⟨

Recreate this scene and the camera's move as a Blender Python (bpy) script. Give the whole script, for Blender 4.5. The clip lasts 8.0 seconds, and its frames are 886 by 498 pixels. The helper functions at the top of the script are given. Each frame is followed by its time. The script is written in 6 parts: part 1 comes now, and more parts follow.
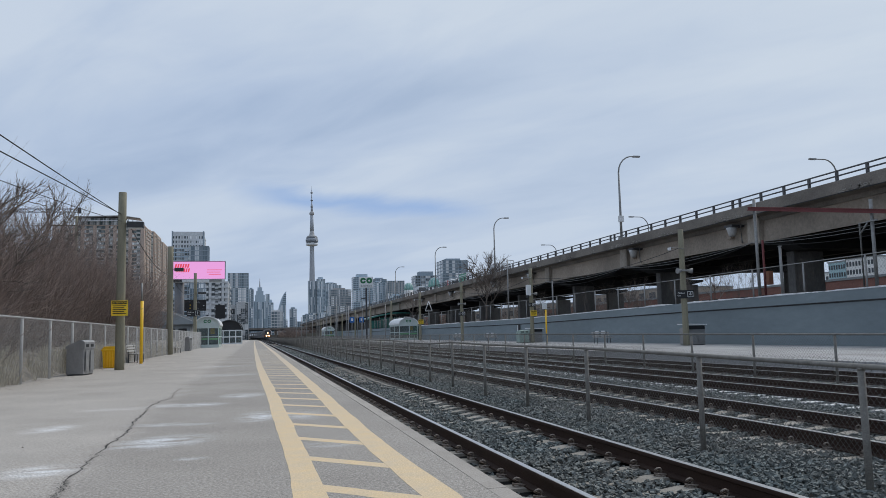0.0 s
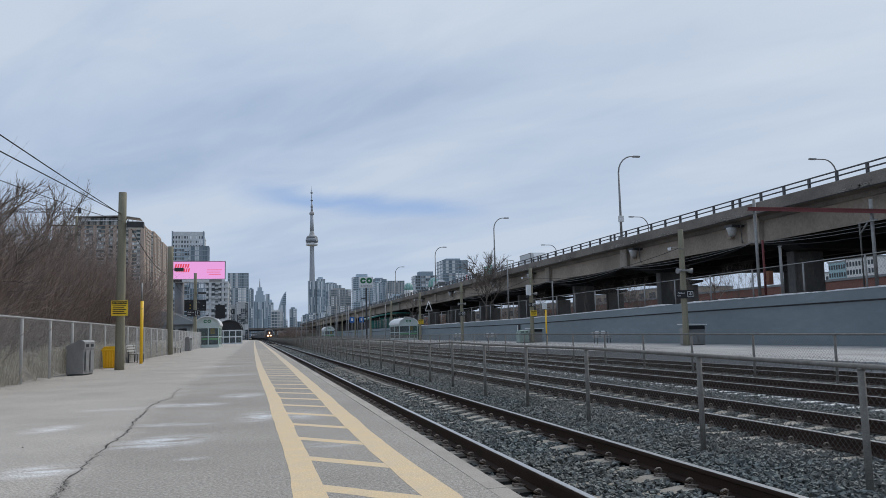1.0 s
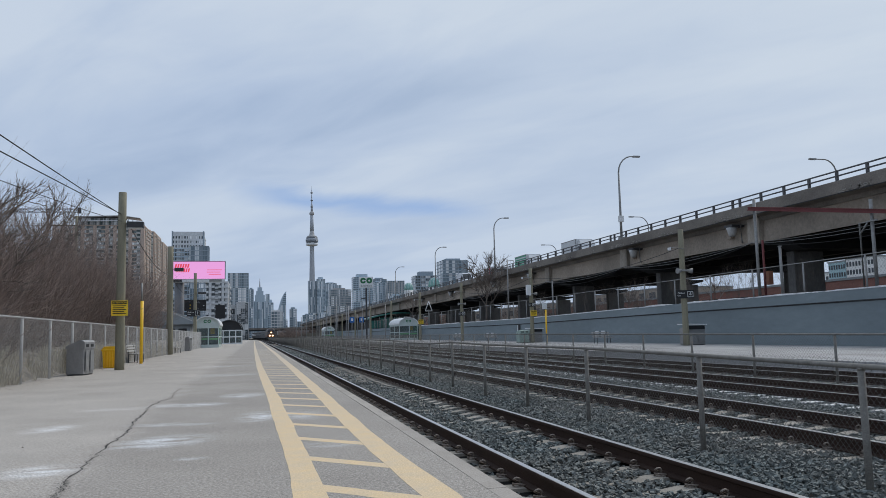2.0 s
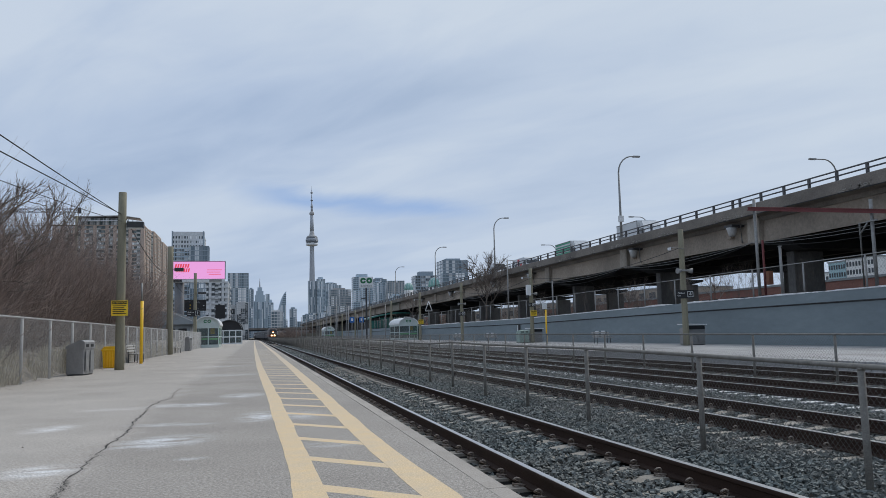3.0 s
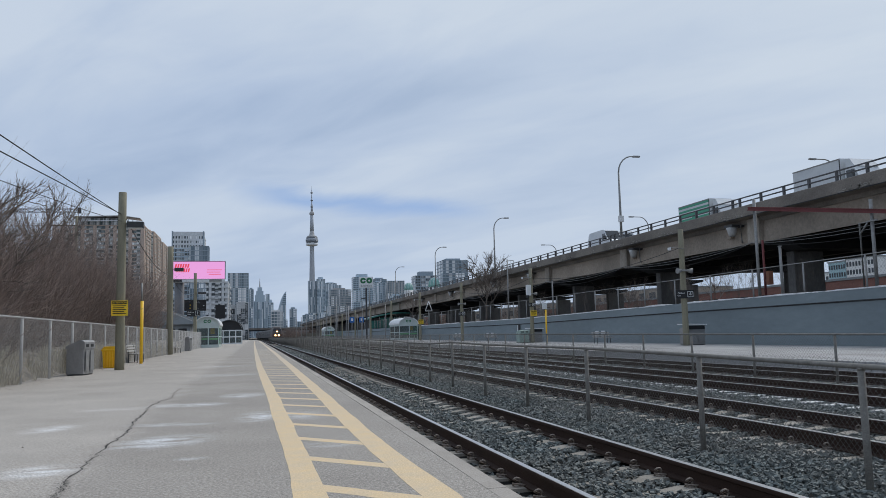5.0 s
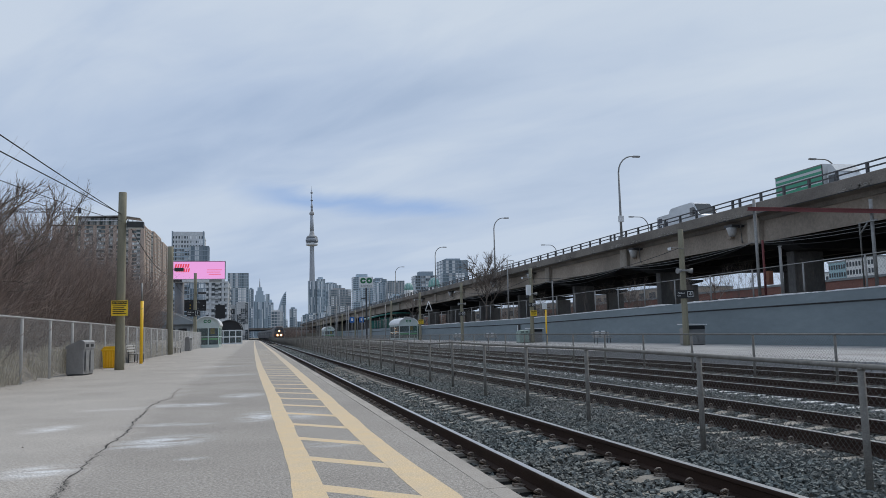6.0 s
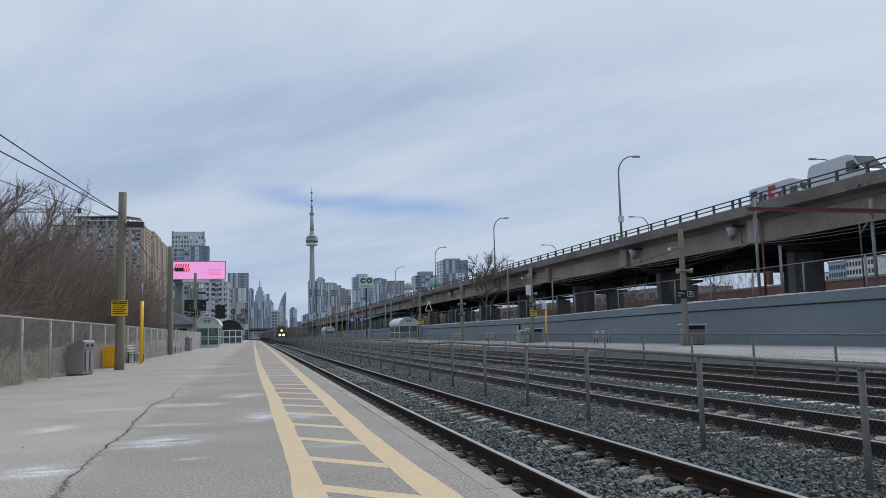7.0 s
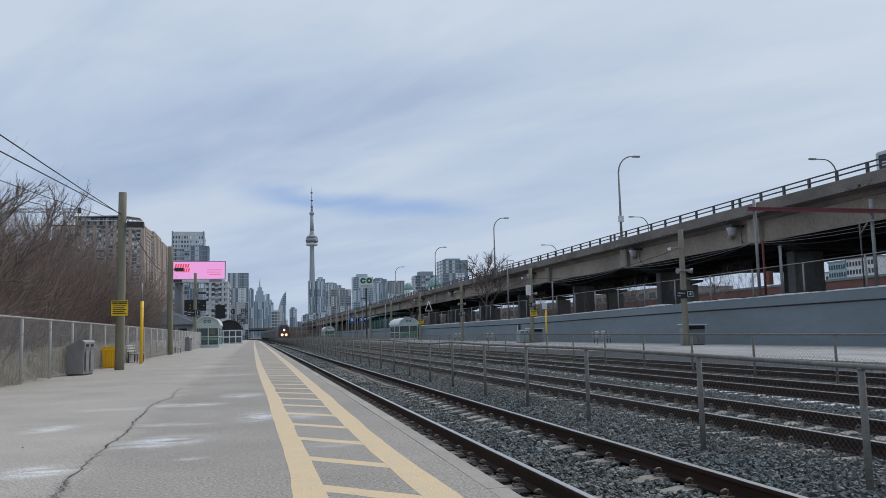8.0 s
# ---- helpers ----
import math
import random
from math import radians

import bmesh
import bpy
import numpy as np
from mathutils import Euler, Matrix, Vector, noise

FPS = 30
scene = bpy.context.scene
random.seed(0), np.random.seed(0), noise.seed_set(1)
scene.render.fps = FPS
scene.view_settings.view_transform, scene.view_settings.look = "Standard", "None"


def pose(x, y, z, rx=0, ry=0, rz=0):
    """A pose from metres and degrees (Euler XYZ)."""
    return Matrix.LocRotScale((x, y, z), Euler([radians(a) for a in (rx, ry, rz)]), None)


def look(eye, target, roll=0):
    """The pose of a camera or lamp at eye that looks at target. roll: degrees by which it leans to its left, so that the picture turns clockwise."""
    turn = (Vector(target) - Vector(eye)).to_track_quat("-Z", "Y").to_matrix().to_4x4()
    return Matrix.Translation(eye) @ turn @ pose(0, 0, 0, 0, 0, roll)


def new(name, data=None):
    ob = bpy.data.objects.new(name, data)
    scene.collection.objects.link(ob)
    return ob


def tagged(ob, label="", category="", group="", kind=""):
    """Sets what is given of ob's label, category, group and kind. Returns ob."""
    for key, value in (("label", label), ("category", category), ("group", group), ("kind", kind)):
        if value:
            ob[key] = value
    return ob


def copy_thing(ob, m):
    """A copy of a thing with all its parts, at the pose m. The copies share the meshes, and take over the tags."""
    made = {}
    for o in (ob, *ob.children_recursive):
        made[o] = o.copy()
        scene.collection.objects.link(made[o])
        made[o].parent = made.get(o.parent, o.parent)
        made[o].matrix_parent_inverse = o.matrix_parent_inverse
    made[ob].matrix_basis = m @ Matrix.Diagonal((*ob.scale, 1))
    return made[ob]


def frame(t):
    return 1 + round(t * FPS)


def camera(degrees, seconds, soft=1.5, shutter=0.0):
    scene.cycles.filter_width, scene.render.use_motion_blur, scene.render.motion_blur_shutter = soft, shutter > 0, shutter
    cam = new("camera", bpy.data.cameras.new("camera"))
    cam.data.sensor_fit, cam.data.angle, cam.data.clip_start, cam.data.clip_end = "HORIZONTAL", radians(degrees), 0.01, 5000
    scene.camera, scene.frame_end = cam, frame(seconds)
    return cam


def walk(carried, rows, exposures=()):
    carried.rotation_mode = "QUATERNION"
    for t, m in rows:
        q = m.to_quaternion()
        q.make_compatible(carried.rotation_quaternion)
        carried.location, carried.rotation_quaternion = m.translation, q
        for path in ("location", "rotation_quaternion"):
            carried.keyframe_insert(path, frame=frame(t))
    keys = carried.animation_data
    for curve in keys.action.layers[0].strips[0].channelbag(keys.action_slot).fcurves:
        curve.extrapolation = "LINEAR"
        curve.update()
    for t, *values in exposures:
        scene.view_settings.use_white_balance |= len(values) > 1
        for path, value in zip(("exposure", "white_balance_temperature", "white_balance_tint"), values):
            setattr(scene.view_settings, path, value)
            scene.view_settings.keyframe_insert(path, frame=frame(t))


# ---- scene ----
SECONDS = 8.0
EYE = Vector((0.0, 0.0, 1.12))
AIM = EYE + Vector((0.23189, 0.96704, 0.10519)) * 10
cam = camera(58.5, SECONDS, soft=0.55)
walk(cam, [(0.0, look(EYE, AIM, -1.35)), (SECONDS, look(EYE, AIM, -1.35))], exposures=((0.0, 0.0), (SECONDS, 0.0)))

# ---------------------------------------------------------------- sky and sun
SUN_EL, SUN_AZ = radians(46), radians(58)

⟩

What this task involves →
Retype only what lies between the line bearing "# ---- helpers" and the line bearing "return Matrix.LocRotScale((x, y, z), Euler([radians(a)", keeping both of those lines.

Response to this task →
# ---- helpers ----
import math
import random
from math import radians

import bmesh
import bpy
import numpy as np
from mathutils import Euler, Matrix, Vector, noise

FPS = 30
scene = bpy.context.scene
random.seed(0), np.random.seed(0), noise.seed_set(1)
scene.render.fps = FPS
scene.view_settings.view_transform, scene.view_settings.look = "Standard", "None"


def pose(x, y, z, rx=0, ry=0, rz=0):
    """A pose from metres and degrees (Euler XYZ)."""
    return Matrix.LocRotScale((x, y, z), Euler([radians(a) for a in (rx, ry, rz)]), None)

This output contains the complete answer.